Es sind auch Mobbing-Vorwürfe gegen Sie erhoben worden. In Ihrem Heimatverband kursierte ein Papier, das mit „Pflegehinweise für das Kaninchen“ überschrieben war. Damit sollte vor zehn Jahren die CDU-Geschäftsführerin im Main-Kinzig-Kreis, Anne Höhne-Weigl, aus dem Amt befördert werden. Warum haben Sie das nicht unterbunden?

Tauber: Ich habe das Papier weder geschrieben noch in Auftrag gegeben. Ich wusste damals, dass es so etwas gibt. Und in der Tat hätte ich, obwohl ich seinerzeit gar kein Amt in der Kreispartei hatte, sagen müssen: So geht das nicht. Das war sicherlich ein Fehler.

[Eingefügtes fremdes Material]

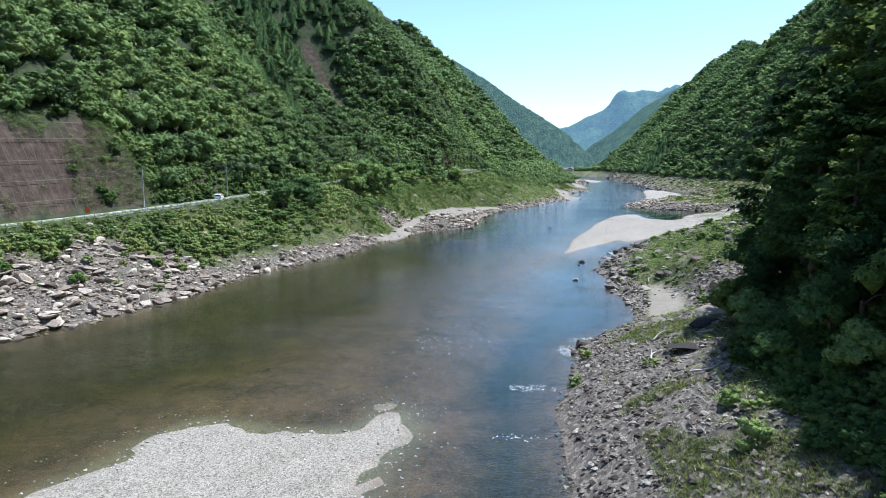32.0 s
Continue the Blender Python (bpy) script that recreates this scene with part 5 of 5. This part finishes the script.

Frau Höhne-Weigl behauptet, Sie hätten selbst nach der Mobbing-Anleitung gehandelt.

Tauber: Ich habe mit der Kollegin als Kreisvorsitzender drei Jahre gut zusammengearbeitet. Und ich rede nicht schlecht über ehemalige Mitarbeiter.

Zu Ihren Aufgaben als Generalsekretär gehört, eine Strategie gegen die rechtspopulistische AfD zu entwickeln. Wie weit sind Sie damit?

Tauber: Wir haben eine sehr klare Strategie: Es kann mit der AfD keine Zusammenarbeit geben. Denn sie steht für ein Deutschland, wie es Christdemokraten nicht wollen: näher an Putin als an Obama, raus aus der Nato und dem Euro. Allerdings dürfen wir nicht auf dem hohen Ross sitzen und deren Wähler beschimpfen, sondern müssen den inhaltlichen Streit mit der AfD aufnehmen – etwa bei den Themen Europa, innere Sicherheit und Wirtschaft.

Ihre Strategie geht nicht auf. Die AfD legt bei Wahlen und in Umfragen weiter zu.

Tauber: So etwas zahlt sich nicht in wenigen Monaten aus, das braucht seine Zeit. Die Leute müssen sehen, dass unsere Lösungen funktionieren. Außerdem: Nur ein Teil der AfD-Wähler haben früher uns gewählt. Es müssen also alle Parteien ihre Hausaufgaben machen.

Fehlt der CDU eine klare konservative Stimme, wie sie ein Alfred Dregger verkörperte?

Tauber: Für Alfred Dregger habe ich selber noch Wahlplakate geklebt. Und wir haben auch heute profilierte Konservative wie Volker Bouffier, oder bei den jüngeren Kollegen beispielsweise Patrick Sensburg oder Steffen Bilger. Einen Fehler dürfen wir jedenfalls nicht machen: Ständig zu lamentieren, dass es keine Konservativen mehr gebe in der Union. Sonst wird das zur selbsterfüllenden Prophezeiung. Was wir jetzt bei den Themen innere Sicherheit und Integration beschlossen haben, folgt dem Gedanken einer Leitkultur. Das ist nichts anderes als konservative Gesellschaftspolitik. Ich würde mir wünschen, dass sich einige CDU-Abgeordnete, die sich als konservativ begreifen, das etwas selbstbewusster ans Revers heften würden.